Autour de la sortie de prison de Michelle Martin (2)

« Combien de temps pouvons-nous tenir le coup, détendus et joyeux ? »

Cardinal Danneels, homélie pour les 75 ans de Caritas en Belgique

« Au XVIIe siècle, le poète néerlandais Jacob Revius écrivait déjà : « Ce ne sont pas les Juifs, Seigneur Jésus, qui t’ont crucifié… C’est moi, ô Seigneur, c’est moi qui t’ai fait cela. » »

« Seigneur Jésus, Agneau de Dieu,
conduit à l’abattoir,
muet devant celui qui le tond,
sans défense,
sans personne pour s’en apercevoir…
Apprends-nous que seuls les agneaux
sont suffisamment solides et forts
pour porter les péchés,
que le salut du monde
exige cette rançon :
la mort de l’Agneau innocent
et les souffrances de tous ceux qui le suivent… »

Cardinal Danneels, Si tu connaissais le don de Dieu

« Dieu s’est rendu si vulnérable : Il est et il veut être un « sans-défense », un nouveau-né livré entre nos mains pour tout : pour être vêtu, nourri, soigné. Dieu a voulu être dépendant de nous en tout et pour tout. Voilà tout autre chose qu’une émotion devant un berceau. Et Cet Enfant-Dieu incapable encore de dire un seul mot, ne l’entendez-vous pas crier haut et fort : « de grâce ayez pitié de moi ». (…)

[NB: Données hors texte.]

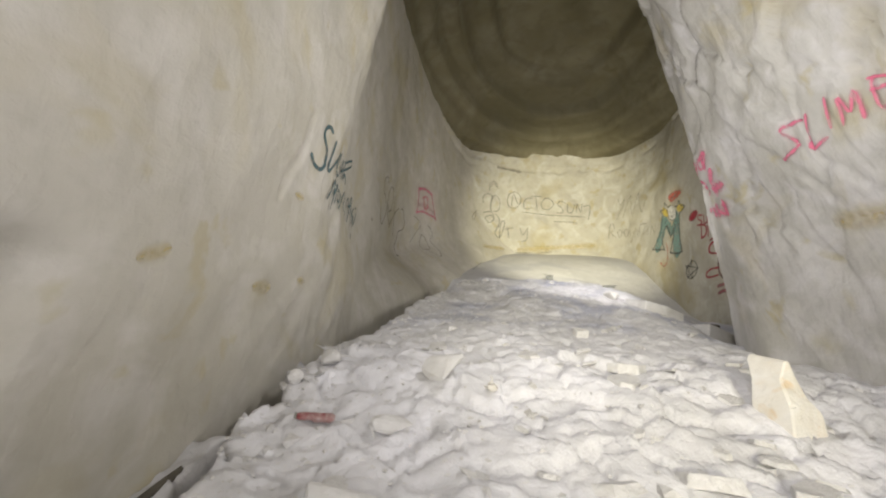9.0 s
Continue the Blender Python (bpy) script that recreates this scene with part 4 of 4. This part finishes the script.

Il y a beaucoup plus d’agneaux qui sont venus chercher refuge dans la crèche : une foule innombrable d’autres agneaux, invisibles à nos yeux mais si visibles aux yeux de Dieu : la grande famille des « sans-défense », des enfants au sens étymologique de ce terme – in-fans – celui qui ne sait pas encore ou ne sait plus parler. Leurs cris sont plus forts que le chant des anges. (…) »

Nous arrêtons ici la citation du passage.